#### INSTRUCTIONS FOR THE TASK:
Quote all of the data that follows exactly as written, skipping the images.

## start SUPPLIED DATA

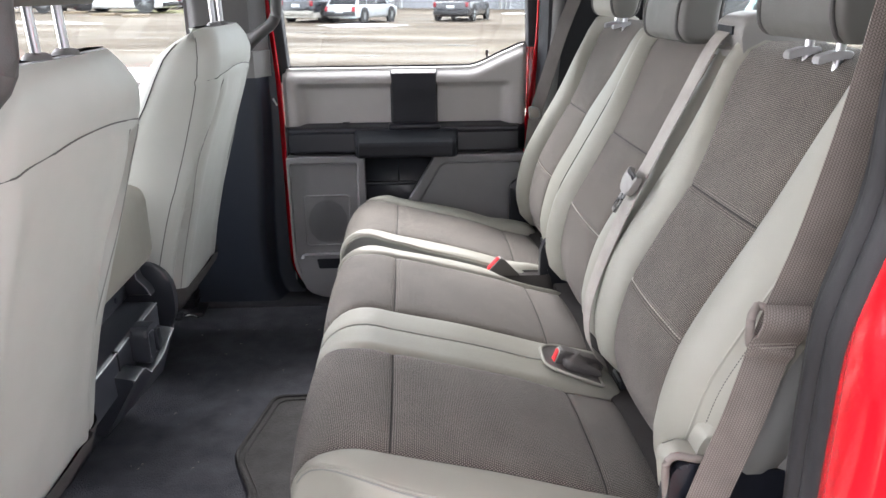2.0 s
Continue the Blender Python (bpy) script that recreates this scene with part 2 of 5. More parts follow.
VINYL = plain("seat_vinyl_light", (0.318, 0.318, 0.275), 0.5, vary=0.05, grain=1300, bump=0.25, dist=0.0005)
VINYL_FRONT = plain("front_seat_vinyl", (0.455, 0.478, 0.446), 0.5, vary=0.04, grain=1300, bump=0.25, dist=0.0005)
HEADREST = plain("headrest_vinyl", (0.122, 0.124, 0.114), 0.55, vary=0.05, grain=1300, bump=0.25)
CLOTH = woven("seat_cloth", (0.017, 0.015, 0.0132), (0.308, 0.277, 0.241), 0.0033, 0.0026)
CLOTH_CUSHION = woven("cushion_cloth", (0.020, 0.0185, 0.017), (0.360, 0.330, 0.294), 0.0031, 0.0026)
THREAD = plain("pale_thread", (0.55, 0.53, 0.48), 0.7, bump=0)
STITCH_TAUPE = plain("taupe_thread", (0.34, 0.31, 0.28), 0.7, bump=0)
SEAM_DARK = plain("dark_vinyl_seam", (0.10, 0.103, 0.098), 0.7, bump=0)
SEAM_GREY = plain("grey_vinyl_seam", (0.23, 0.24, 0.225), 0.6, bump=0)
THREAD_DARK = plain("dark_thread", (0.035, 0.033, 0.031), 0.8, bump=0)
PIPING = plain("vinyl_piping", (0.27, 0.28, 0.25), 0.5, bump=0)
DOOR_GREY = plain("door_trim_grey", (0.40, 0.392, 0.385), 0.5, vary=0.05, grain=700, bump=0.35)
DOOR_LOW = plain("door_panel_grey", (0.250, 0.252, 0.262), 0.5, vary=0.05, grain=700, bump=0.35)
BLACK = plain("black_plastic", (0.012, 0.014, 0.020), 0.32, vary=0.10, grain=800, bump=0.12, spec=0.5)
BLACK_PAD = plain("black_stitched_vinyl", (0.011, 0.013, 0.019), 0.46, vary=0.1, grain=1100, bump=0.2, spec=0.3)
CHARCOAL = plain("charcoal_trim", (0.020, 0.026, 0.037), 0.40, vary=0.1, grain=700, bump=0.35)
PILLAR_GREY = plain("pillar_trim_grey", (0.20, 0.20, 0.198), 0.6, vary=0.05, grain=700, bump=0.3)
PILLAR_BLACK = plain("black_pillar_trim", (0.012, 0.0135, 0.018), 0.6, vary=0.1, grain=700, bump=0.3)
# pale tubes on console edges: the light they catch is put into their colour
EDGE_HIGHLIGHT = plain("painted_edge_highlight", (0.30, 0.305, 0.32), 0.20, vary=0.05, bump=0, spec=0.9)
# paler than the black plastic: light on the console is put into its colour
CONSOLE = plain("console_plastic_lit", (0.032, 0.036, 0.044), 0.30, vary=0.05, grain=800, bump=0.08, spec=0.7)
RUBBER = plain("rubber_seal", (0.020, 0.020, 0.022), 0.55, vary=0.2, grain=500, bump=0.2, spec=0.3)
# the seat vinyl again, darker: shade on the seats' near sides is painted in
VINYL_SHADED = plain("seat_vinyl_shaded", (0.185, 0.192, 0.190), 0.5, vary=0.05, grain=1300, bump=0.25, dist=0.0005)
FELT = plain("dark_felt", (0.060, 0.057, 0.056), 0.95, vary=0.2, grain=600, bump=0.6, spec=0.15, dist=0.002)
CARPET = plain("black_carpet", (0.102, 0.107, 0.125), 0.95, vary=0.22, grain=420, bump=0.9, big=16, spec=0.15, dist=0.004)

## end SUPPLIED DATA

#### FINISHED TASK:
2.0 s
Continue the Blender Python (bpy) script that recreates this scene with part 2 of 5. More parts follow.
VINYL = plain("seat_vinyl_light", (0.318, 0.318, 0.275), 0.5, vary=0.05, grain=1300, bump=0.25, dist=0.0005)
VINYL_FRONT = plain("front_seat_vinyl", (0.455, 0.478, 0.446), 0.5, vary=0.04, grain=1300, bump=0.25, dist=0.0005)
HEADREST = plain("headrest_vinyl", (0.122, 0.124, 0.114), 0.55, vary=0.05, grain=1300, bump=0.25)
CLOTH = woven("seat_cloth", (0.017, 0.015, 0.0132), (0.308, 0.277, 0.241), 0.0033, 0.0026)
CLOTH_CUSHION = woven("cushion_cloth", (0.020, 0.0185, 0.017), (0.360, 0.330, 0.294), 0.0031, 0.0026)
THREAD = plain("pale_thread", (0.55, 0.53, 0.48), 0.7, bump=0)
STITCH_TAUPE = plain("taupe_thread", (0.34, 0.31, 0.28), 0.7, bump=0)
SEAM_DARK = plain("dark_vinyl_seam", (0.10, 0.103, 0.098), 0.7, bump=0)
SEAM_GREY = plain("grey_vinyl_seam", (0.23, 0.24, 0.225), 0.6, bump=0)
THREAD_DARK = plain("dark_thread", (0.035, 0.033, 0.031), 0.8, bump=0)
PIPING = plain("vinyl_piping", (0.27, 0.28, 0.25), 0.5, bump=0)
DOOR_GREY = plain("door_trim_grey", (0.40, 0.392, 0.385), 0.5, vary=0.05, grain=700, bump=0.35)
DOOR_LOW = plain("door_panel_grey", (0.250, 0.252, 0.262), 0.5, vary=0.05, grain=700, bump=0.35)
BLACK = plain("black_plastic", (0.012, 0.014, 0.020), 0.32, vary=0.10, grain=800, bump=0.12, spec=0.5)
BLACK_PAD = plain("black_stitched_vinyl", (0.011, 0.013, 0.019), 0.46, vary=0.1, grain=1100, bump=0.2, spec=0.3)
CHARCOAL = plain("charcoal_trim", (0.020, 0.026, 0.037), 0.40, vary=0.1, grain=700, bump=0.35)
PILLAR_GREY = plain("pillar_trim_grey", (0.20, 0.20, 0.198), 0.6, vary=0.05, grain=700, bump=0.3)
PILLAR_BLACK = plain("black_pillar_trim", (0.012, 0.0135, 0.018), 0.6, vary=0.1, grain=700, bump=0.3)
# pale tubes on console edges: the light they catch is put into their colour
EDGE_HIGHLIGHT = plain("painted_edge_highlight", (0.30, 0.305, 0.32), 0.20, vary=0.05, bump=0, spec=0.9)
# paler than the black plastic: light on the console is put into its colour
CONSOLE = plain("console_plastic_lit", (0.032, 0.036, 0.044), 0.30, vary=0.05, grain=800, bump=0.08, spec=0.7)
RUBBER = plain("rubber_seal", (0.020, 0.020, 0.022), 0.55, vary=0.2, grain=500, bump=0.2, spec=0.3)
# the seat vinyl again, darker: shade on the seats' near sides is painted in
VINYL_SHADED = plain("seat_vinyl_shaded", (0.185, 0.192, 0.190), 0.5, vary=0.05, grain=1300, bump=0.25, dist=0.0005)
FELT = plain("dark_felt", (0.060, 0.057, 0.056), 0.95, vary=0.2, grain=600, bump=0.6, spec=0.15, dist=0.002)
CARPET = plain("black_carpet", (0.102, 0.107, 0.125), 0.95, vary=0.22, grain=420, bump=0.9, big=16, spec=0.15, dist=0.004)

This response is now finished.